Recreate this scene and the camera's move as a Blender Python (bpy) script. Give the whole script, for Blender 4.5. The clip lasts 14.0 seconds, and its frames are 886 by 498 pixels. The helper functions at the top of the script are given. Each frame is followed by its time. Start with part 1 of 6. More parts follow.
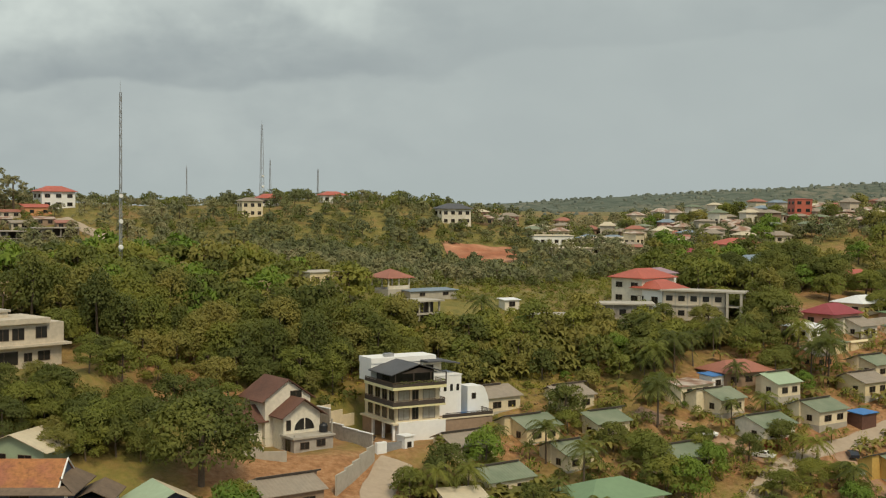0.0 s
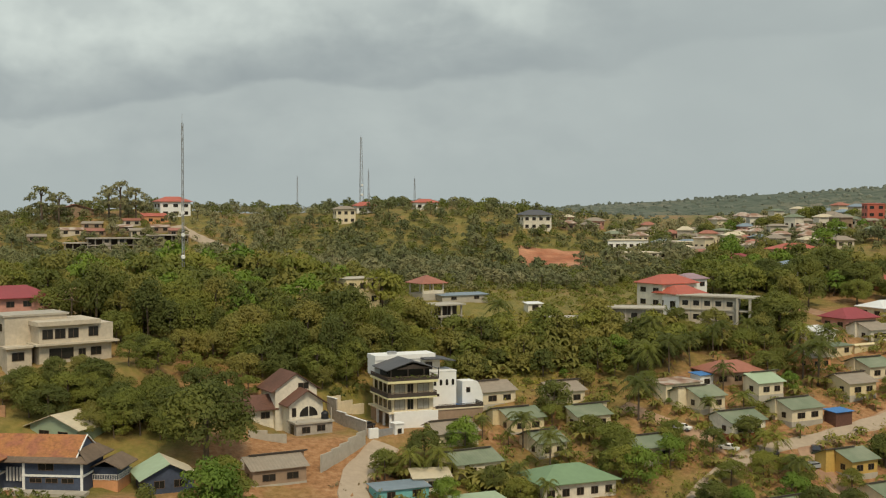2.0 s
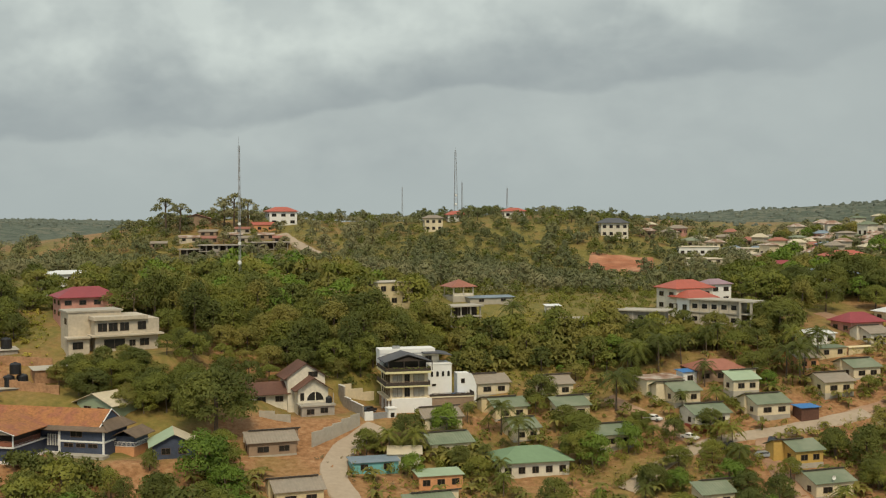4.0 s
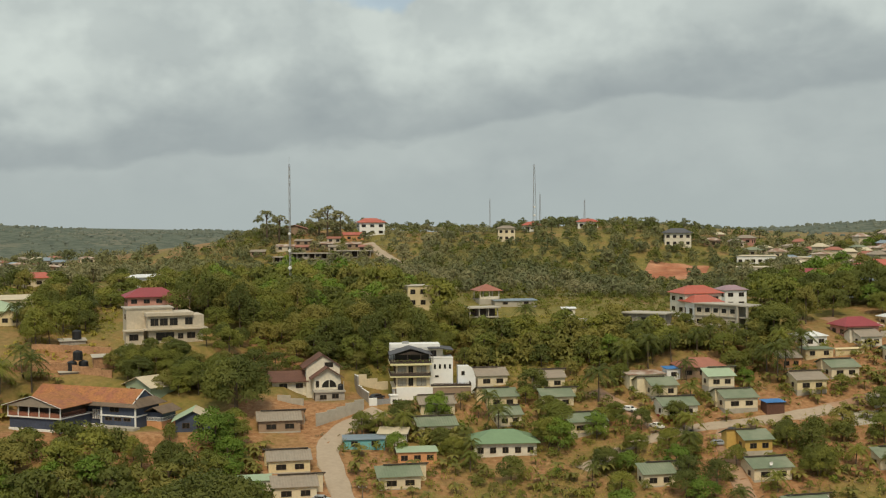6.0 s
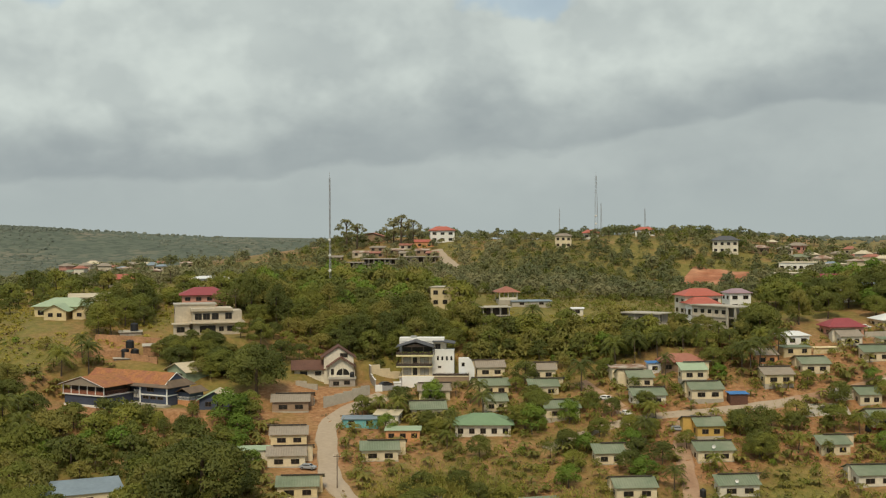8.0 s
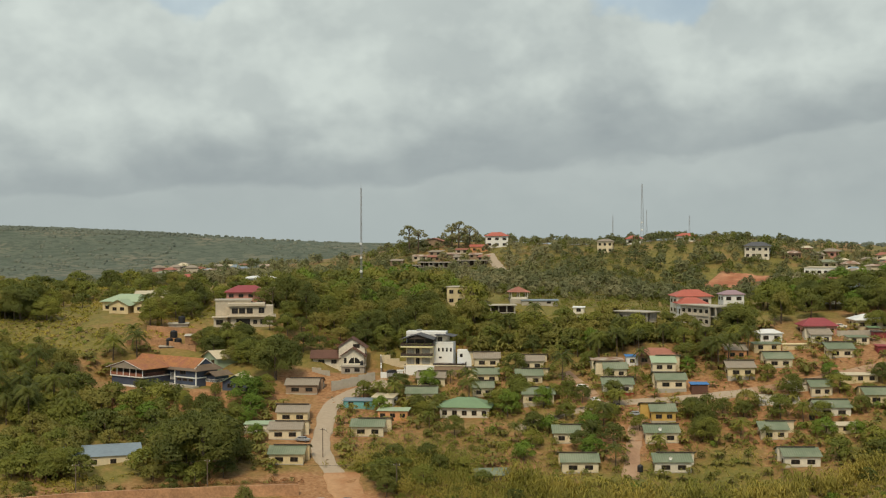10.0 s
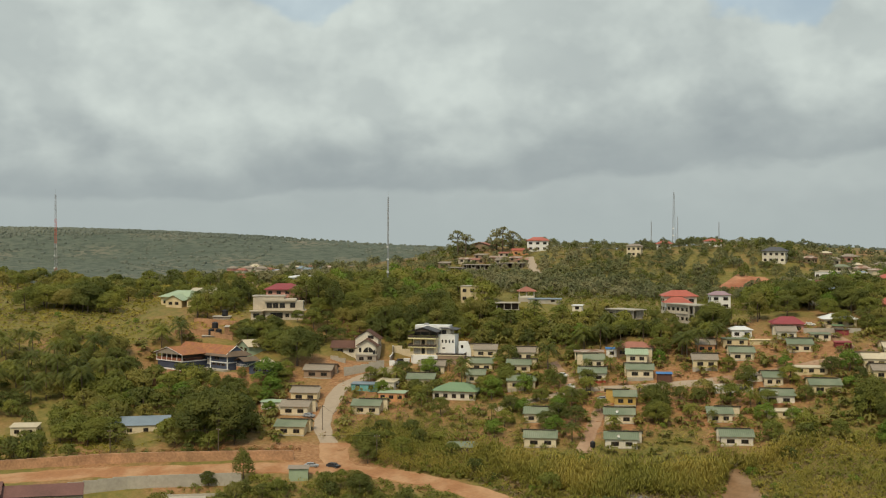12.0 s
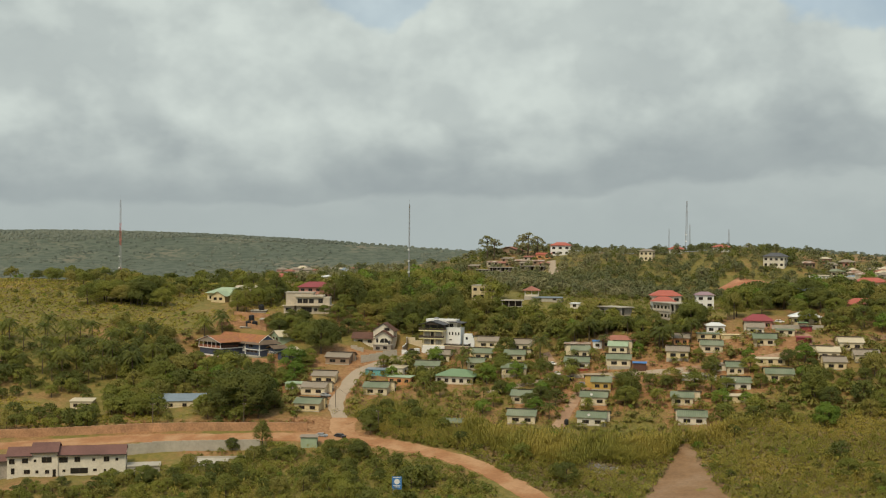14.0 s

__Required work__:
Return each line of the data, keeping its wording exact and omitting pictures.

__Task response__:
Recreate this scene and the camera's move as a Blender Python (bpy) script. Give the whole script, for Blender 4.5. The clip lasts 14.0 seconds, and its frames are 886 by 498 pixels. The helper functions at the top of the script are given. Each frame is followed by its time. Start with part 1 of 6. More parts follow.
0.0 s
2.0 s
4.0 s
6.0 s
8.0 s
10.0 s
12.0 s
14.0 s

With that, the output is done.